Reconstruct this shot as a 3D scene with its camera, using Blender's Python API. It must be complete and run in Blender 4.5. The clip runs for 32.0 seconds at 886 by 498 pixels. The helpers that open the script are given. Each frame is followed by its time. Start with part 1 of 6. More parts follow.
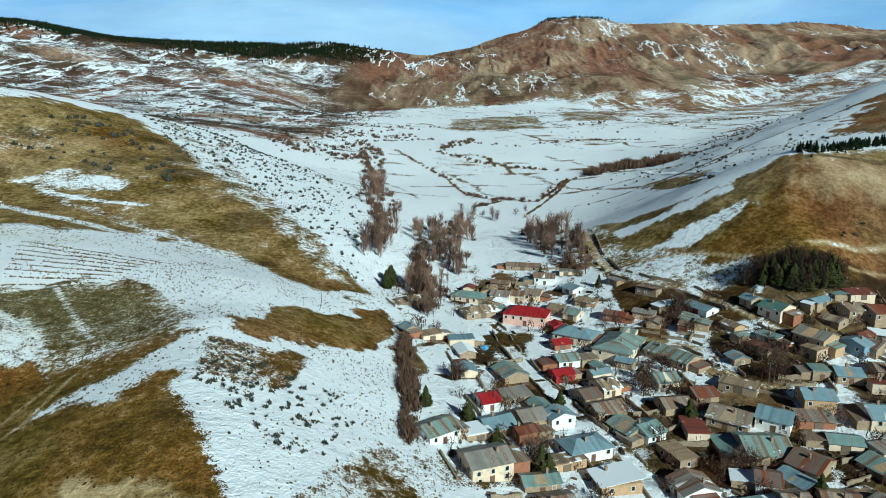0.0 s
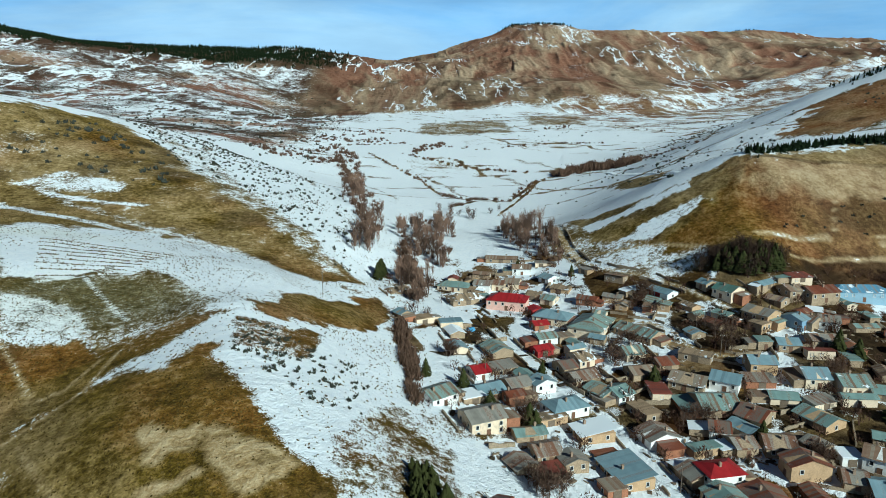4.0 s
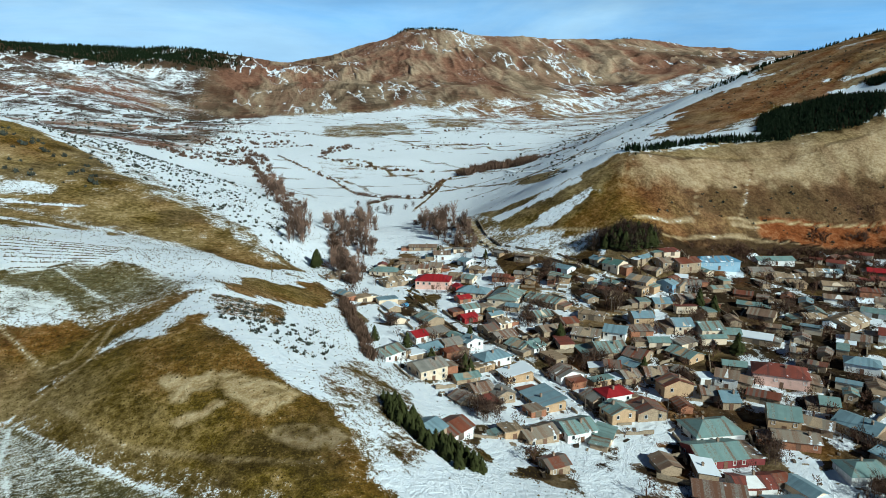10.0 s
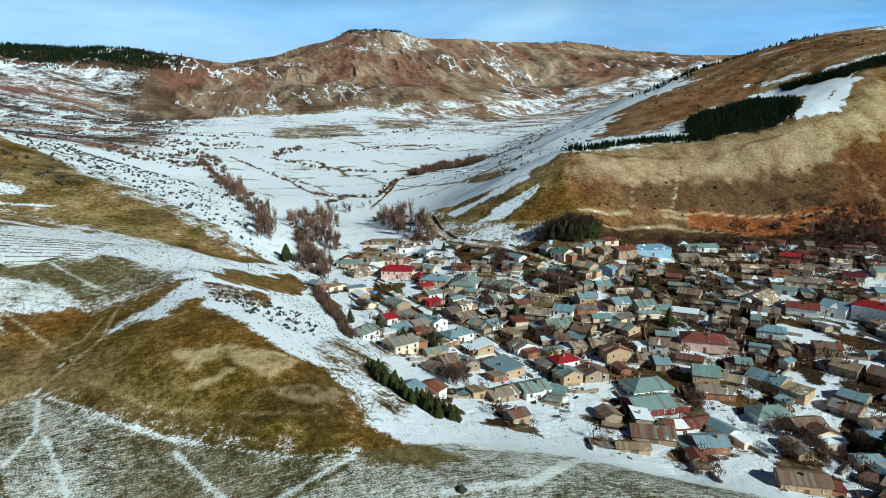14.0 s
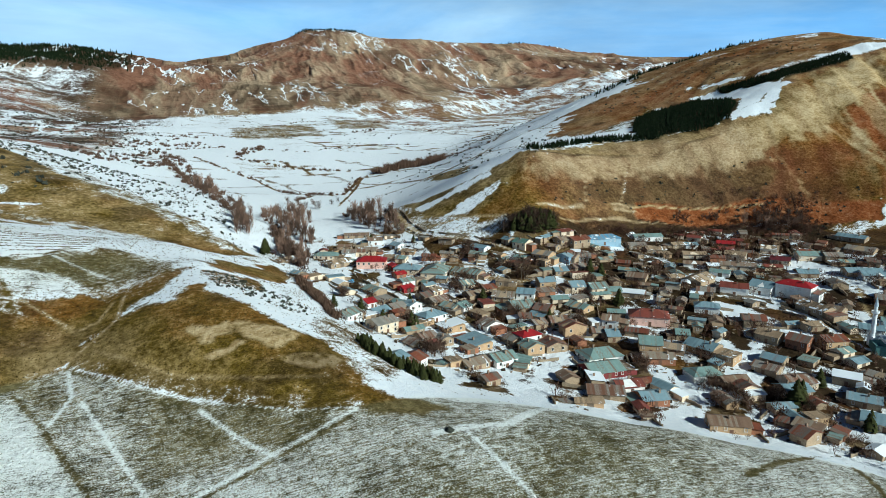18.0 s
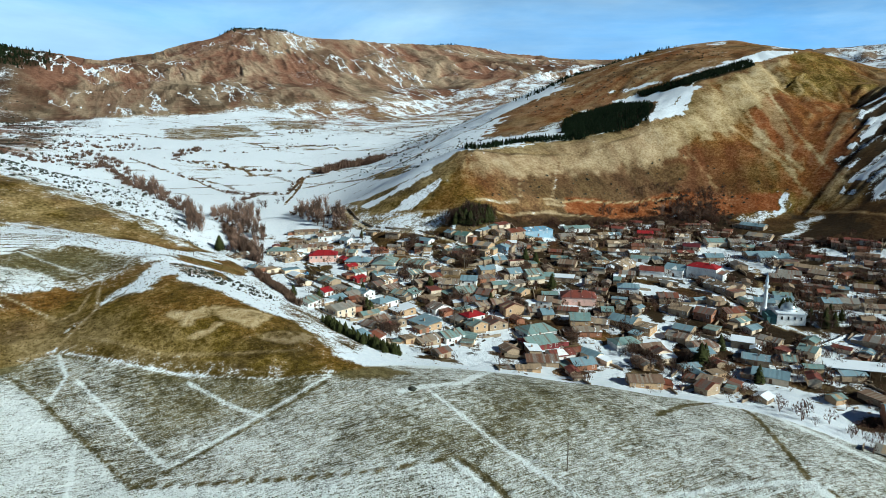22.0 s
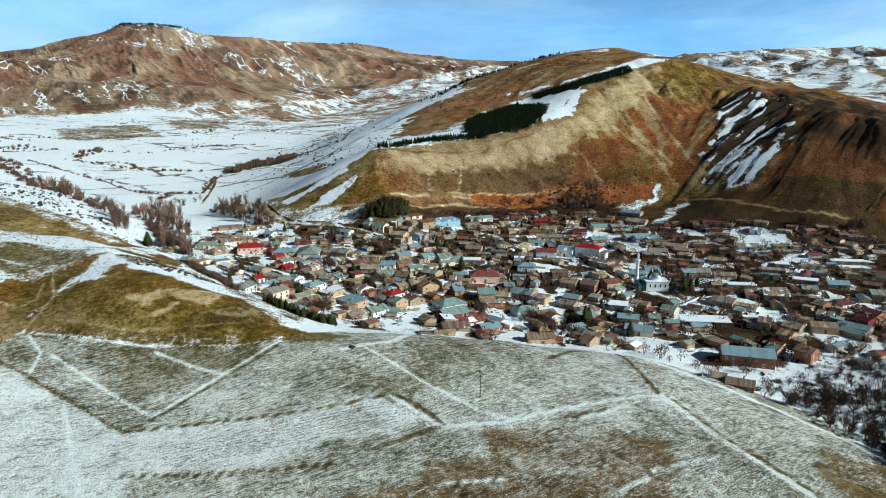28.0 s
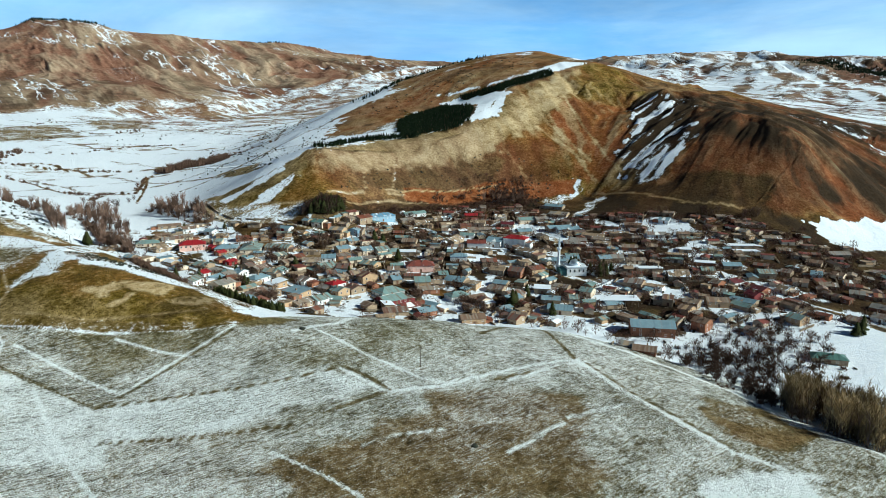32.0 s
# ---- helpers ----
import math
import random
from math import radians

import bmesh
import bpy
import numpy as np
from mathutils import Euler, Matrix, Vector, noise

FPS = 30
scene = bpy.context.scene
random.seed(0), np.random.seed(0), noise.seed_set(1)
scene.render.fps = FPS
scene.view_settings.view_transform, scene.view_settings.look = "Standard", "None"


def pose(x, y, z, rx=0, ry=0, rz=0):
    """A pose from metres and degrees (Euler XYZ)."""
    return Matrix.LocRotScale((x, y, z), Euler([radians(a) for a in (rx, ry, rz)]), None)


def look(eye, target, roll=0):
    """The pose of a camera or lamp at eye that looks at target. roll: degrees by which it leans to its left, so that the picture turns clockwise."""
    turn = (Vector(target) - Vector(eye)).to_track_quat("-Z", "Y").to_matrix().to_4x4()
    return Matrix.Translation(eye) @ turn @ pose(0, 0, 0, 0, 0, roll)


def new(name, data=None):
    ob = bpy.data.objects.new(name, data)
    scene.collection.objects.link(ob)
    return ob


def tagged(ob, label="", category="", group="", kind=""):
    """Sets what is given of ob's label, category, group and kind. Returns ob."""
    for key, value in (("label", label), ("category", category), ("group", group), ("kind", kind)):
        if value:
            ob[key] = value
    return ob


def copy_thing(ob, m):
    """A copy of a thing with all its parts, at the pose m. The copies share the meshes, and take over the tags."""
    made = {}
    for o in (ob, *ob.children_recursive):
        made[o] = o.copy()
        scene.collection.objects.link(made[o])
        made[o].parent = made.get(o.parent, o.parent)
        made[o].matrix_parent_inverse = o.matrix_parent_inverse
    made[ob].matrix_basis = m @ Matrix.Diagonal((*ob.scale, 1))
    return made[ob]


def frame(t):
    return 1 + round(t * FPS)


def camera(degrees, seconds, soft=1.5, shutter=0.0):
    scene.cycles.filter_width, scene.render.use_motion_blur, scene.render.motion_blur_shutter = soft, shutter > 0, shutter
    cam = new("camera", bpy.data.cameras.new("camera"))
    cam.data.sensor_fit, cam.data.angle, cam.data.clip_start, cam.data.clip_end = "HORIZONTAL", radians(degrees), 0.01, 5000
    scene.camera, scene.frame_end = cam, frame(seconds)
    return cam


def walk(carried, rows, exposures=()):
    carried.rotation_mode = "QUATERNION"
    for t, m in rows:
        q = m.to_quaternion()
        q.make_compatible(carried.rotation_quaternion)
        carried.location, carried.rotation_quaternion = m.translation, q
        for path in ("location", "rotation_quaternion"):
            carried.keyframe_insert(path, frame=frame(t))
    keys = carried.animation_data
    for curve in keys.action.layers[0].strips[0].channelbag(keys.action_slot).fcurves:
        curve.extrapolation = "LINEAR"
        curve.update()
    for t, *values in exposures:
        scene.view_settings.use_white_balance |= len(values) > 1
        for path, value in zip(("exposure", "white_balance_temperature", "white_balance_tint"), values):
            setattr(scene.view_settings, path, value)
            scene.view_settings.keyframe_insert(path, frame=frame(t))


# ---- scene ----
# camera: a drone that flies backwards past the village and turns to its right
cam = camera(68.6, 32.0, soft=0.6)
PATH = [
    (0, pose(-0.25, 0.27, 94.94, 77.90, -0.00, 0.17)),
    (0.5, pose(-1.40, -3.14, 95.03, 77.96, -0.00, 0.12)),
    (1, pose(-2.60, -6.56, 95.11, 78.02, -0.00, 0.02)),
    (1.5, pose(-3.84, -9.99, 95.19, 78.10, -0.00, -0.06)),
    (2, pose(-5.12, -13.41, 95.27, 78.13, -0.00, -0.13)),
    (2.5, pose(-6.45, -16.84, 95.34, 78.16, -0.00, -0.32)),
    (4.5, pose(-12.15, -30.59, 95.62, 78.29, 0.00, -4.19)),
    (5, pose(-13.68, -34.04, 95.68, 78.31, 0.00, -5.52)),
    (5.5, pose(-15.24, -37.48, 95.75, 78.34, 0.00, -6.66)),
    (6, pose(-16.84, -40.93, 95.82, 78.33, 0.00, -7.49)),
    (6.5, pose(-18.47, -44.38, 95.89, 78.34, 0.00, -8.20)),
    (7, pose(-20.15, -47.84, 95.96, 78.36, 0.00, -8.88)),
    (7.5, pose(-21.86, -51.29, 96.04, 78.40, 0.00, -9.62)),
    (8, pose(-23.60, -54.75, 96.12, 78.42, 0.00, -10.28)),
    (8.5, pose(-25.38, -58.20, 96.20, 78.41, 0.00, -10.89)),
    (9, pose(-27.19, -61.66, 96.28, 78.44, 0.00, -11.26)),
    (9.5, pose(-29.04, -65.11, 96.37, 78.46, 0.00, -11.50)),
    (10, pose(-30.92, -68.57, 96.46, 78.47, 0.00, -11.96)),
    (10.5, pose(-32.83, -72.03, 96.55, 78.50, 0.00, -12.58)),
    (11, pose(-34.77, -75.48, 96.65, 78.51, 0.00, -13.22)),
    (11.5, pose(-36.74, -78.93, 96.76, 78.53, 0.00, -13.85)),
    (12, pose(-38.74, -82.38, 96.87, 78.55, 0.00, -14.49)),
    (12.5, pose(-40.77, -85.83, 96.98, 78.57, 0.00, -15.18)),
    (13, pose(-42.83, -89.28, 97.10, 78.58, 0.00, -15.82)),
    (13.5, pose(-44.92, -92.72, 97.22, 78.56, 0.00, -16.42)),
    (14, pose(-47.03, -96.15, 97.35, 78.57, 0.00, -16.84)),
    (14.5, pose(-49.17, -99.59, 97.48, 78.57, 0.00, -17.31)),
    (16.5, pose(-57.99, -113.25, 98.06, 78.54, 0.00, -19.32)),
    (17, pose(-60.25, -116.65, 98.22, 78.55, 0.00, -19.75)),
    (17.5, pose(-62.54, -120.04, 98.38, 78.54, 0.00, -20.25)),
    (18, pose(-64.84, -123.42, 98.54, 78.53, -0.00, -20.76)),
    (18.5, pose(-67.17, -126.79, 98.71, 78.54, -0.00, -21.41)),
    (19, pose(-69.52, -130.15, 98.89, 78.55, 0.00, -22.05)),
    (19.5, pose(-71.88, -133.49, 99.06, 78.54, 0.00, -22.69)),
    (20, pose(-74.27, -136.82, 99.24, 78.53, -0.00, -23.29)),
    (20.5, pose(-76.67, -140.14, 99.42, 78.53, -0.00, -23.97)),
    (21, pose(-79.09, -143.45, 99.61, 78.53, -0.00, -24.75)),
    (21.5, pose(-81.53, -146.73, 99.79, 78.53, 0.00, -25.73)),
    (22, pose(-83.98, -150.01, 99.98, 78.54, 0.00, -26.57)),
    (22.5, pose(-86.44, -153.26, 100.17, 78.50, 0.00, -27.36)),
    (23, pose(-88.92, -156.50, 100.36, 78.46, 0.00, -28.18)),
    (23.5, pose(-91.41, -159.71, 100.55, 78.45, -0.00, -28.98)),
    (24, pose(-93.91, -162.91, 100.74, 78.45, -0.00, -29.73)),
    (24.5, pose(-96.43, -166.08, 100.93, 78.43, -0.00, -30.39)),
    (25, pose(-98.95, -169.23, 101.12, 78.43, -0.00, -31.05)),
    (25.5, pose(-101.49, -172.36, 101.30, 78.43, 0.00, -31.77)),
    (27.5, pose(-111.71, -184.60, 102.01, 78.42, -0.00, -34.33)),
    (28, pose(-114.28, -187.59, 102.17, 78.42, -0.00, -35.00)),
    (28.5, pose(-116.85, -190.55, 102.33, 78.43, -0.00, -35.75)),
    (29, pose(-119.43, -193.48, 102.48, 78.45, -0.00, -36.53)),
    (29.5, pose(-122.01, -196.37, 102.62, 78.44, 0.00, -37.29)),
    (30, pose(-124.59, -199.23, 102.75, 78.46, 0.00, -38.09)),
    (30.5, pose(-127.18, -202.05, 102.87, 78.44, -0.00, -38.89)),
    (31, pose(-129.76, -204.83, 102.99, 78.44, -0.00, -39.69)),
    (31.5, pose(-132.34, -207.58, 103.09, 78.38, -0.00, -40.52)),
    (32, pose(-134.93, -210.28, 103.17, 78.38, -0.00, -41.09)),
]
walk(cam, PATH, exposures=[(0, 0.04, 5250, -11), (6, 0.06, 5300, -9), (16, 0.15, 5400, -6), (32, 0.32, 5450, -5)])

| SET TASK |
Print only the run of lines that begins with the line containing "made[o] = o.copy()" and ends with the line containing "scene.view_settings.keyframe_insert(path, frame=frame(t))", both included, exactly as they read.

| TASK ANSWER |
        made[o] = o.copy()
        scene.collection.objects.link(made[o])
        made[o].parent = made.get(o.parent, o.parent)
        made[o].matrix_parent_inverse = o.matrix_parent_inverse
    made[ob].matrix_basis = m @ Matrix.Diagonal((*ob.scale, 1))
    return made[ob]


def frame(t):
    return 1 + round(t * FPS)


def camera(degrees, seconds, soft=1.5, shutter=0.0):
    scene.cycles.filter_width, scene.render.use_motion_blur, scene.render.motion_blur_shutter = soft, shutter > 0, shutter
    cam = new("camera", bpy.data.cameras.new("camera"))
    cam.data.sensor_fit, cam.data.angle, cam.data.clip_start, cam.data.clip_end = "HORIZONTAL", radians(degrees), 0.01, 5000
    scene.camera, scene.frame_end = cam, frame(seconds)
    return cam


def walk(carried, rows, exposures=()):
    carried.rotation_mode = "QUATERNION"
    for t, m in rows:
        q = m.to_quaternion()
        q.make_compatible(carried.rotation_quaternion)
        carried.location, carried.rotation_quaternion = m.translation, q
        for path in ("location", "rotation_quaternion"):
            carried.keyframe_insert(path, frame=frame(t))
    keys = carried.animation_data
    for curve in keys.action.layers[0].strips[0].channelbag(keys.action_slot).fcurves:
        curve.extrapolation = "LINEAR"
        curve.update()
    for t, *values in exposures:
        scene.view_settings.use_white_balance |= len(values) > 1
        for path, value in zip(("exposure", "white_balance_temperature", "white_balance_tint"), values):
            setattr(scene.view_settings, path, value)
            scene.view_settings.keyframe_insert(path, frame=frame(t))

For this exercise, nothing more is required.